Scalia's death in an election year sets up a titanic confirmation tussle over his successor on the bench. The already challenging task of getting a Democratic president's nominee through a Republican-controlled Senate will made even more difficult as the fight over Scalia's replacement will emerge as a dominant theme of an already wild presidential election.

"His departure leaves a huge political fight in the offing because this is a court with five Republican appointees (and) four Democratic appointees," CNN Senior Legal Analyst Jeffrey Toobin said....

He will be best known, perhaps, for his landmark decision District of Columbia v. Heller, holding that the Second Amendment protects the right to posses a firearm at home. He was a critic of Roe v.

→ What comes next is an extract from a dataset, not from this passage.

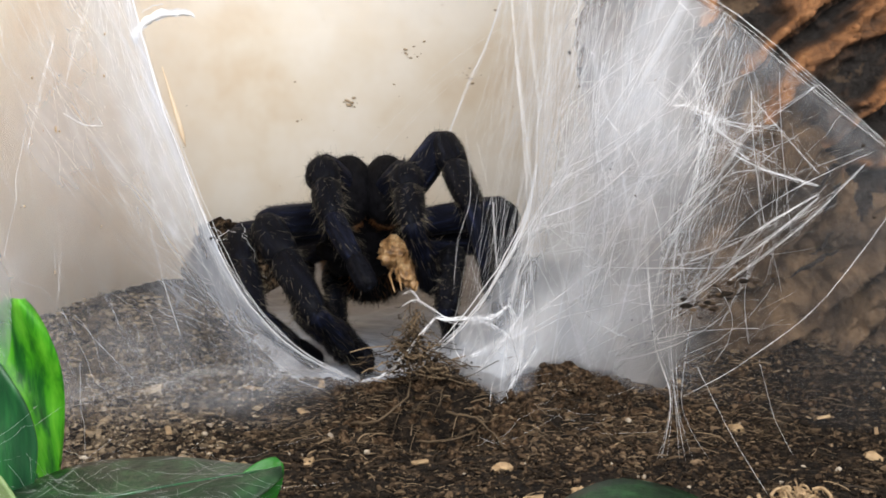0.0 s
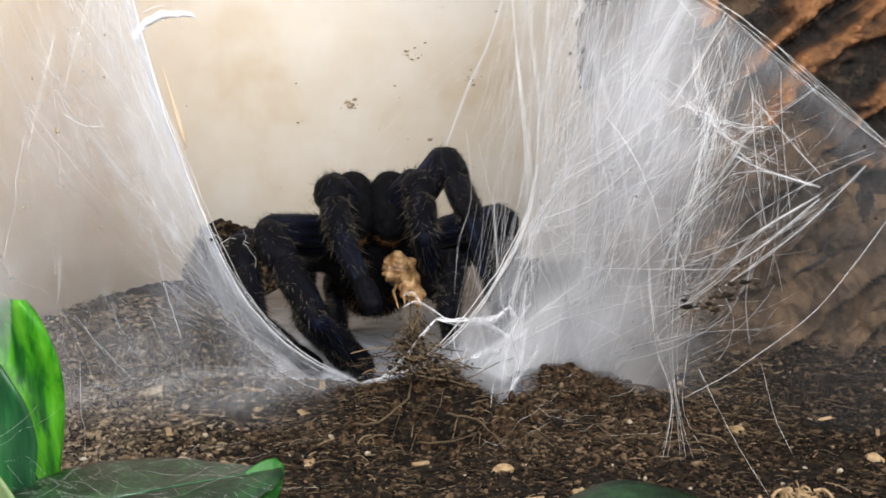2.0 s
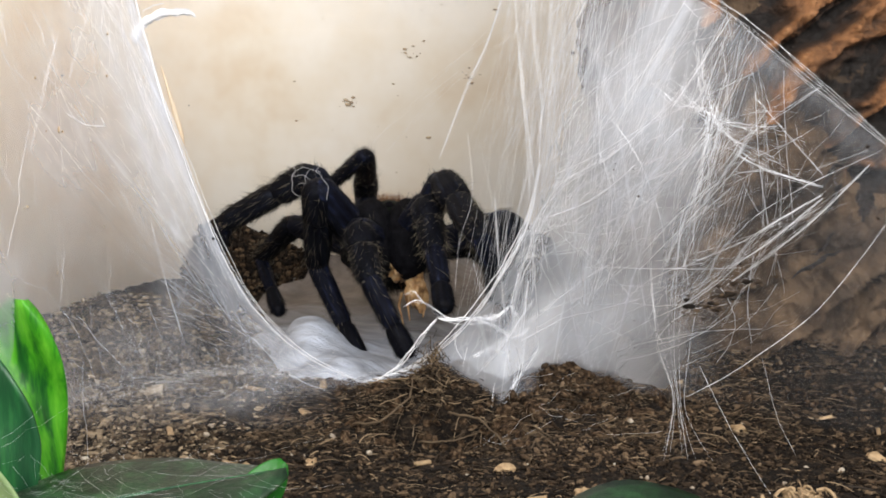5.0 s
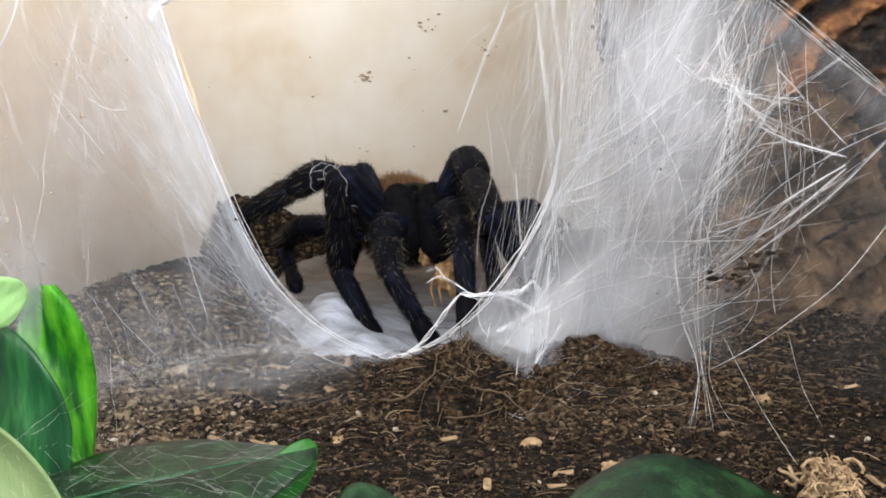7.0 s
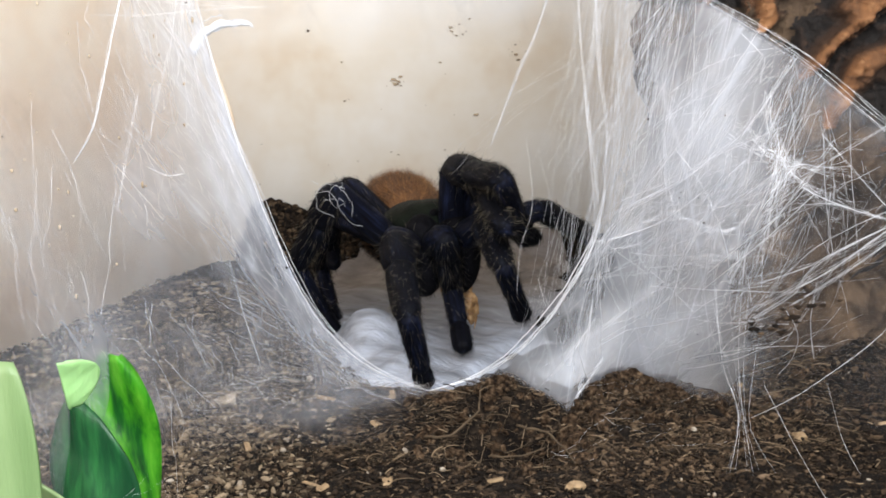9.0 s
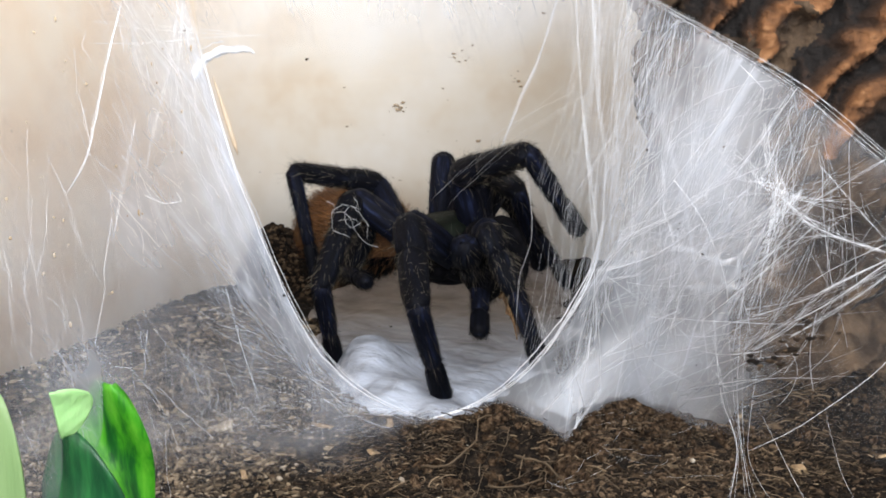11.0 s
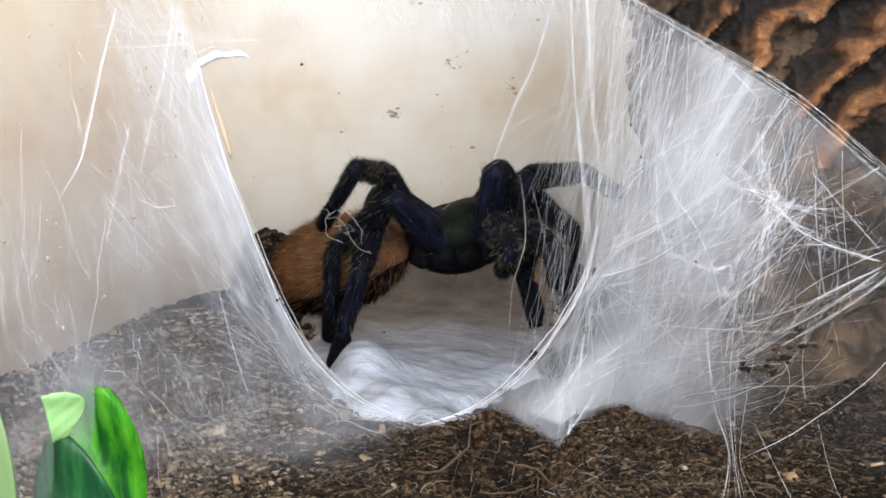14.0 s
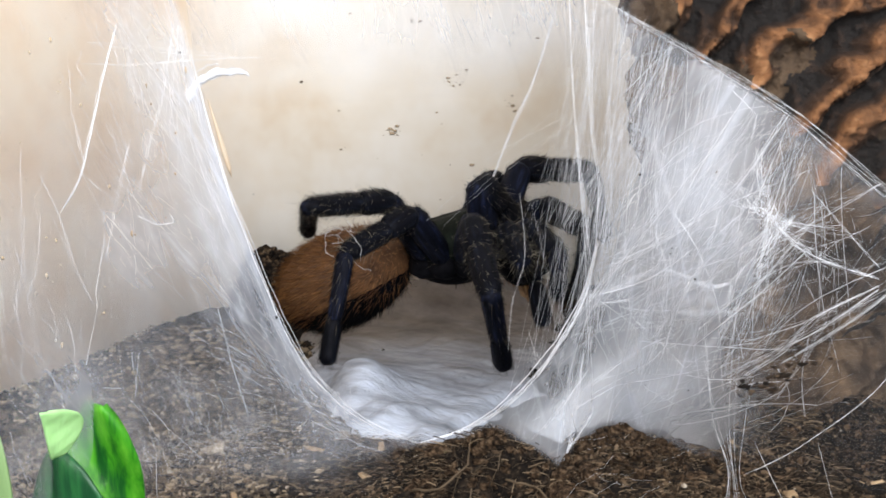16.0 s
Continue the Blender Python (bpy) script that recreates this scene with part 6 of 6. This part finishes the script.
def chain(c, k, w, f, lengths):
    """Joints of a limb with rigid segments, from the hip to the foot."""
    p, target = [c, k, w, f], f.copy()
    for _ in range(6):
        p[3] = target.copy()
        for i in (2, 1):
            p[i] = p[i + 1] + (p[i] - p[i + 1]).normalized() * lengths[i]
        p[0] = c
        for i in (1, 2, 3):
            p[i] = p[i - 1] + (p[i] - p[i - 1]).normalized() * lengths[i - 1]
    return p


# ---- what moves ----
def motions():
    times = [round(0.1 * k, 1) for k in range(161)]
    keys = pchip([b[0] for b in BODY], [b[1] for b in BODY], times)
    poses = [pose(*row) for row in keys]
    walk(spider, list(zip(times, poses)))
    hold = pose(-0.0045, 0.0165, -0.0115, 12, 0, 20)
    sink = [Matrix.Translation(Vector((0.003, -0.004, -0.009)) * float(np.interp(t, (2.4, 4), (1, 0)))) for t in times]
    walk(prey, [(t, k @ m @ hold) for t, k, m in zip(times, sink, poses)])
    # the tangle is torn loose by a front leg and sticks to the web; its debris drops onto the heap
    rest = (0.0600, 0.0040, 0.0450)
    torn = (0.0950, 0.0180, 0.0600)
    for thing, a, b, turn in ((tangle, rest, torn, 25), (debris, (0, 0, 0), (0.004, 0.003, -0.0125), 6)):
        rows = []
        for t in times:
            k = min(1, max(0, (t - 8.1) / 0.9))
            k = k * k * (3 - 2 * k)
            if thing is debris:
                k = float(np.interp(t, (3.0, 4.0, 6.5, 8.0, 9.0), (0.0, 0.35, 0.55, 0.65, 1.0)))
            rows.append((t, pose(*[p + (q - p) * k for p, q in zip(a, b)], 0, turn * k, 0)))
        walk(thing, rows)
    # the abdomen stays level when the head lifts
    waist = Matrix.Translation((0, -0.013, 0))
    droop = pchip((0, 7, 8, 9, 11.5, 12.5, 13.5, 14.5, 16), [(0,), (0,), (10,), (10,), (2,), (3,), (11,), (15,), (18,)], times)
    walk(abdomen, [(t, waist @ pose(0, 0, 0, d[0] - np.interp(t, (2.5, 4, 9, 10), (0.9, 0.45, 0.45, 0)) * row[3], 0, 0) @ waist.inverted()) for t, row, d in zip(times, keys, droop)])
    for name, rows in LIMB.items():
        joints = pchip([r[0] for r in rows], [r[1] for r in rows], times)
        base, out = coxa(name)
        lengths = LENGTH[limb_kind(name)]
        made = {seg: [] for seg in LEGS[name]}
        for t, m, j in zip(times, poses, joints):
            c, k, w, f = chain(m @ base, Vector(j[0:3]), Vector(j[3:6]), Vector(j[6:9]), lengths)
            hint = m.to_3x3() @ out.cross(Vector((0, 0, 1)))
            femur, shin, foot = bone(c, k, hint), bone(k, w, hint), bone(w, f, hint)
            back = femur.inverted()
            made["femur"].append((t, m.inverted() @ femur))
            for seg, bend in (("patella", shin), ("tibia", shin), ("metatarsus", foot), ("tarsus", foot)):
                along = Matrix.Translation((0, SEGMENTS[limb_kind(name)][seg][0], 0))
                made[seg].append((t, back @ bend @ along))
        for seg, ob in LEGS[name].items():
            walk(ob, made[seg])
        if name == "R2":
            # the silk clings to the second leg's knee, then stays where it was wiped off
            rest = Vector((0.0065, 0.072, 0.0610))
            rows = []
            for t, j in zip(times, joints):
                k = min(1, max(0, (t - 9.2) / 2.1))
                k = k * k * (3 - 2 * k)
                at = (Vector(j[0:3]) + Vector((0, -0.0052, -0.001))).lerp(rest, k)
                rows.append((t, pose(*at)))
            walk(loose_silk, rows)


motions()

Wade and dissented in last term's same-sex marriage cases....

The jaunty jurist was able to light up, or ignite, a room with his often brash demeanor and wicked sense of humor, grounded always in a profound respect for American law and its constitutional traditions. "What can I say," was a favorite phrase of the man colleagues knew as "Nino." As it turned out, quite a lot. "Justice Scalia had an irrepressibly pugnacious personality," said Edward Lazarus, a former Supreme Clerk law clerk who wrote about the experience in "Closed Chambers."

A sharp mind combined with a sharp pen allowed Scalia to make his point, both to the pleasure and disappointment of his colleagues and the public. "He could be belligerent, he was obviously very candid about he felt about things," said Joan Biskupic, a USA Today reporter who wrote a biography of Scalia. "He loved to call it as he saw it, completely not politically correct. In fact, he prided himself on not being PC on the bench in court."

There are so many timely and important jurisprudential and political issues that are now kicking around my head, but they can all wait for posts later this weekend. For now, though, I will just express my own sadness at the loss of an intellectual and judicial giant.  I did not agree with all his views and opinion (though his work on sentencing issues always impressed me), but I always respected and appreciated his efforts and energies.

February 13, 2016 at 06:29 PM | Permalink


Wow...poor Ginsburg, to lose her husband and now her lover...(snark). I admired and detested Scalia in equal measure but for those who cared about rulings like Crawford and so on, there most avid defender is now dead. I do not see his passing as good news for criminal defendants.

Posted by: Daniel | Feb 13, 2016 8:37:56 PM

Depends on what criminal defendants you mean. And, even then, Kagan and Sotomayor often joined with Scalia on the pro-defendant issues, so the new justice net should be at least as pro-defendant.

Posted by: Joe | Feb 13, 2016 9:15:21 PM

There is more than votes Joe, there is also passion and commitment. It has yet to be seen if those two share that aspect of Scalia.

Posted by: Daniel | Feb 13, 2016 9:24:41 PM

Yes, Scalia is passionately anti-defendant on various issues, especially the death penalty.

Mix that with liberal justices still providing the votes on other issues, let's not let Scalia's pro-defendant rulings on certain matters confuse us.

Posted by: Joe | Feb 13, 2016 10:16:32 PM

Rulings like Crawford? You mean Crawford v Washington where the vote was 9-0?

Posted by: Abe P | Feb 13, 2016 11:42:27 PM

Only two of the Booker merits majority are left on the Court.

Posted by: Jay | Feb 14, 2016 12:00:06 AM

Mitch McConnell the hillbilly from Kentucky or somesuch place says he will not let the Senate vote on any nominee untl the next President is elected. Obama is obligated to nominate someone. Obama should nominate McConnell. Then all Democrats can oppose his nomination. The hillbilly will then be put in his plae in history. Look at that face on the photos! Meanwhile we need a seat to be filled and not wait two years.

Posted by: JackMehoff | Feb 14, 2016 10:15:47 AM

There are not that many folks in one's life, those strangers that are not, where you have as sense that you know them, having not, that when you hear of their passing, there is a weight on you chest and the floor comes out from under your feet.